Kevin Costner is the anchor here. By 2014, he had fully transitioned into his "Old Lion" phase, and he plays Renner with a weary, gravelly sincerity. He’s not a superhero; he’s a tired dad who happens to be very good at shooting people. The plot kicks in when a mysterious, high-fashion handler named Vivi—played by Amber Heard with the stylized intensity of a comic book villain—offers him an experimental drug that could save his life. The catch? He has to take down "The Wolf" and "The Albino." The complication? The drug causes hallucinogenic blackouts that can only be neutralized by drinking vodka. It’s absurd, it’s unnecessary, and it leads to some of the film's funniest moments.
A Masterclass in Tonal Whiplash
The action sequences are handled with McG's signature flair—lots of high-contrast colors and clear, geography-focused choreography. There’s a car chase through the streets of Paris involving a Peugeot that feels like a spiritual successor to the stunts in Ronin, but with more shattered glass and fewer calories. However, the film is at its most "cult" when it leans into the domestic absurdity.
One moment, Renner is beating a man to a pulp; the next, his daughter, played by a young and already excellent Hailee Steinfeld, is calling him because she doesn't know how to handle her hair for a party. The way Renner balances these two lives is played for genuine heart rather than just gags. Steinfeld and Costner have a chemistry that feels lived-in and prickly, grounding the cartoonish spy antics in a recognizable father-daughter dynamic. The movie treats international terrorism as a secondary annoyance to a teenager’s prom anxiety, and looking back, that’s a hilariously 2010s subversion of the "Gunslinger" trope.

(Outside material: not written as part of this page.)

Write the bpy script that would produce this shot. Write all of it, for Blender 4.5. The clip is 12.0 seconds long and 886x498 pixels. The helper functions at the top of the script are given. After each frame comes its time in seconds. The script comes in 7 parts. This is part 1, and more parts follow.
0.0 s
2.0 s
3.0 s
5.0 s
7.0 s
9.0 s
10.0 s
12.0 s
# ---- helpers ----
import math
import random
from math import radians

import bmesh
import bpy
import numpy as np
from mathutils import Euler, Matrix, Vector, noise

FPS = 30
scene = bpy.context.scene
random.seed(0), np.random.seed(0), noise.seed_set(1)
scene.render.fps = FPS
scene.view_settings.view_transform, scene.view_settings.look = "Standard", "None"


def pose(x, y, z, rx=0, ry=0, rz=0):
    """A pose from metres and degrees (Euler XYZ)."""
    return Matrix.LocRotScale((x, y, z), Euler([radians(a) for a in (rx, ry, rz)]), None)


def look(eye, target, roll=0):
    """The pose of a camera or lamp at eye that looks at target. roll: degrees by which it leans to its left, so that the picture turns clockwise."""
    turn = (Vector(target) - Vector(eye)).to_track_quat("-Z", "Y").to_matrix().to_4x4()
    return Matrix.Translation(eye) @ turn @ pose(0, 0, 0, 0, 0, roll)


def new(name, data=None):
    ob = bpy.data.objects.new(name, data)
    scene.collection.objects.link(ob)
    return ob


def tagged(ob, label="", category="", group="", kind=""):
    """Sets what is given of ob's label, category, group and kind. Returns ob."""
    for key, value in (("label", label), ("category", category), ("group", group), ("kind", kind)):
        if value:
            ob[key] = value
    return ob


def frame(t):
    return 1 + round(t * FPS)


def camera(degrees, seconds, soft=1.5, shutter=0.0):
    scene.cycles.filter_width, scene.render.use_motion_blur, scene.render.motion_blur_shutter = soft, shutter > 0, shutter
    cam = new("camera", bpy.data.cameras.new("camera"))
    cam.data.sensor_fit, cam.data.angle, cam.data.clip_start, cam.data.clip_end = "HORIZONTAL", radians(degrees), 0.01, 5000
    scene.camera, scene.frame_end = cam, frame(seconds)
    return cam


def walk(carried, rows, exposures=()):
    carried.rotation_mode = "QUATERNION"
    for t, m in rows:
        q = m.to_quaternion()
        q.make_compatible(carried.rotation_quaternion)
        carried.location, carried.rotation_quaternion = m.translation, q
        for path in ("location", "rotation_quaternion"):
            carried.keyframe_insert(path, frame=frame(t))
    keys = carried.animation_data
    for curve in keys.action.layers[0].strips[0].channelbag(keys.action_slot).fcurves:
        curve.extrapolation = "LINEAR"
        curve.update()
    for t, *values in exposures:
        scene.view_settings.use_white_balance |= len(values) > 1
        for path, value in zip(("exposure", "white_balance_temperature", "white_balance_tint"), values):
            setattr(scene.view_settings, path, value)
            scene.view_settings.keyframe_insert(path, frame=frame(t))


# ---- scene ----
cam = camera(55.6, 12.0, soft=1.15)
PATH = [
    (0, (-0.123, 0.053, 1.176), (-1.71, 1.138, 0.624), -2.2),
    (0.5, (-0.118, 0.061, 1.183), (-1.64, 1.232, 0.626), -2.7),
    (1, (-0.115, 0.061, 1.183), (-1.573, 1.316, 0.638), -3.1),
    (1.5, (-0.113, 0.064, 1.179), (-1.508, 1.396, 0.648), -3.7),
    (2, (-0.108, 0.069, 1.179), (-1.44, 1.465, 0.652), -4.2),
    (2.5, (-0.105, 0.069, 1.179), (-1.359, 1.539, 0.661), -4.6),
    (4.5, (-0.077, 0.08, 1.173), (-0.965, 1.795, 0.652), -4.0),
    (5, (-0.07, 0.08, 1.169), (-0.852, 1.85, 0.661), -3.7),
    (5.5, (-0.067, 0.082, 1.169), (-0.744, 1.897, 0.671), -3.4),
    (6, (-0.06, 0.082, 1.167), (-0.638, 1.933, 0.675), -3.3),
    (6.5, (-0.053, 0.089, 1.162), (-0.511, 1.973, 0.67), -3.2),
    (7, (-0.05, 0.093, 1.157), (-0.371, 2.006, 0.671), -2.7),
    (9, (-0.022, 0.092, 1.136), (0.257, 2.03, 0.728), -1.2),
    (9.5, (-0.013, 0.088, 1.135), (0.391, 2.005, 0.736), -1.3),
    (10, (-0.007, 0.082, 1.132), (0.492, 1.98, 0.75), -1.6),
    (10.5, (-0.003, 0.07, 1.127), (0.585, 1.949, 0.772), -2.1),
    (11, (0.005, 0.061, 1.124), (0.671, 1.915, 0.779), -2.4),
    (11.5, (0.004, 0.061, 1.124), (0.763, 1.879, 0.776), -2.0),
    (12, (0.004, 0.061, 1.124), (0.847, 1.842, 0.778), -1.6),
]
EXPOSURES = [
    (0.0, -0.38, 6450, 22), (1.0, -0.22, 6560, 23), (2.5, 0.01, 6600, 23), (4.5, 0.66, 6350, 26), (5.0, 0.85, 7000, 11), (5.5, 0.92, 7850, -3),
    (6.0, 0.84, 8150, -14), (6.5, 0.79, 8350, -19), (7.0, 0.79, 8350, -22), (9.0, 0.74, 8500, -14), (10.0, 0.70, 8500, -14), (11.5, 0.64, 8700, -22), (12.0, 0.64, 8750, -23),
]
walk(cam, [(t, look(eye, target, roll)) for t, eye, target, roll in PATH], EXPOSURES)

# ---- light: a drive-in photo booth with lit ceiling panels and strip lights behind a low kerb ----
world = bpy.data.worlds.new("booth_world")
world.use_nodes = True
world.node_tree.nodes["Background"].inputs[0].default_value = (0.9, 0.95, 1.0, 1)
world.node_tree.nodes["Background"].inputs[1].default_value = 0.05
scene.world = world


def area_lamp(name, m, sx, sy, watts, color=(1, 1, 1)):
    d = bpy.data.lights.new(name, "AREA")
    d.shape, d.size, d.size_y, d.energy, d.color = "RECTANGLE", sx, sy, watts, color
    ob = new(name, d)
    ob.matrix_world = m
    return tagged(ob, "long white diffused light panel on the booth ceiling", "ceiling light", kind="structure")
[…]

The Weird Details You Can't Ignore
Part of what makes this a cult curiosity is the sheer amount of "Besson-isms" sprinkled throughout. Why does a family of squatters move into Renner’s Paris apartment? Why is there an obsession with a purple bicycle? Why does Amber Heard change her wig in every single scene? These aren't mistakes; they’re features of a specific kind of European action cinema that values "cool" and "quirky" over narrative logic.

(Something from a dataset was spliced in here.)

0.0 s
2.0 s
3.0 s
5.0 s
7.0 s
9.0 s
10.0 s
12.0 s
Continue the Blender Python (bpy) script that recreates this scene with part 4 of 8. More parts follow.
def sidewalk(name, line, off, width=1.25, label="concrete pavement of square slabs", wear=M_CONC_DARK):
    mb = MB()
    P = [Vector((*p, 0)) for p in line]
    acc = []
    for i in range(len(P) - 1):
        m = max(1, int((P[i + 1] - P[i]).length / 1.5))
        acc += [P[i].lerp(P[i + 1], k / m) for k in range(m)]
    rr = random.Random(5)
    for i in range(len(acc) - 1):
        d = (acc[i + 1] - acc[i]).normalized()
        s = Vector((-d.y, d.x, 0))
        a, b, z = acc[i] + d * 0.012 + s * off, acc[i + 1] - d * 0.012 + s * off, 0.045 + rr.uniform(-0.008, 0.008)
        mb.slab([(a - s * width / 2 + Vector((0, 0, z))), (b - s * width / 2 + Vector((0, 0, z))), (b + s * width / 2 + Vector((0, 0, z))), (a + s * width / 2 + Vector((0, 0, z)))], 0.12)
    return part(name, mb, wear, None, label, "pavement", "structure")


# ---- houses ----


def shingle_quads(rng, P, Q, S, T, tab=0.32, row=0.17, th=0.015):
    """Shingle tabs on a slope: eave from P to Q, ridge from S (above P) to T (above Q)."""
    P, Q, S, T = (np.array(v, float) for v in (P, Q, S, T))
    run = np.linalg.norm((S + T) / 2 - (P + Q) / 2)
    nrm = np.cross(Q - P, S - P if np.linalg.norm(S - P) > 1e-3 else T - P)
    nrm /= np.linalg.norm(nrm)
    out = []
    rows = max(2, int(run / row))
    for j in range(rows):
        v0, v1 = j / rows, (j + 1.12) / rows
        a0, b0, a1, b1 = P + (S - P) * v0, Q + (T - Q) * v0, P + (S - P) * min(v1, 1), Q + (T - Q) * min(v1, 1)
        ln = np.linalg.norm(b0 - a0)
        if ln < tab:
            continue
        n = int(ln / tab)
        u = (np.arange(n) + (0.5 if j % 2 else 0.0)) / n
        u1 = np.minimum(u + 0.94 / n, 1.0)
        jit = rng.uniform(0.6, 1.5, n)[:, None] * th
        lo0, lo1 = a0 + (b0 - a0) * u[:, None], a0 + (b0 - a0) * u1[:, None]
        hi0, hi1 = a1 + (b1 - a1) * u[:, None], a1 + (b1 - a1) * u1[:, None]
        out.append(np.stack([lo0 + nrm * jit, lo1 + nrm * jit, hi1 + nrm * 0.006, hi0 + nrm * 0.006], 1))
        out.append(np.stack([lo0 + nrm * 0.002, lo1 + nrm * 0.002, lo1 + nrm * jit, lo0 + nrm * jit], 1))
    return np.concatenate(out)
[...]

Here are a few bits of trivia that explain the film's strange DNA:
The film was shot almost entirely on location in Paris and Serbia, giving it a texture that CGI-heavy modern blockbusters lack. The "Vivi" character played by Amber Heard was originally written to be much more grounded, but McG encouraged her to play it like a "supernatural entity" who exists outside the reality of the rest of the film. The experimental "cure" Renner takes is never actually explained—it’s a classic MacGuffin that exists purely to give the action scenes a literal ticking clock. Kevin Costner actually performed many of his own driving stunts, bringing a level of grit to the Peugeot chases that felt reminiscent of his 90s prime.
Ultimately, 3 Days to Kill is a movie that shouldn't work. It’s too sentimental for the action crowd and too violent for the family-drama crowd. But in that messy middle ground, it finds a personality that most modern thrillers lack. It’s a film about a man realizing that his "legendary" career was actually a distraction from the only thing that mattered, told through the lens of car crashes and vodka shots.
It’s the perfect "I’m staying in on a Friday night" movie. It doesn't demand your total intellectual surrender, but it rewards you with great performances from Costner and Steinfeld, and some genuinely inspired visual choices from McG. It’s weird, it’s colorful, and it’s surprisingly sweet. If you can handle the tonal whiplash, it’s a trip to Paris well worth taking.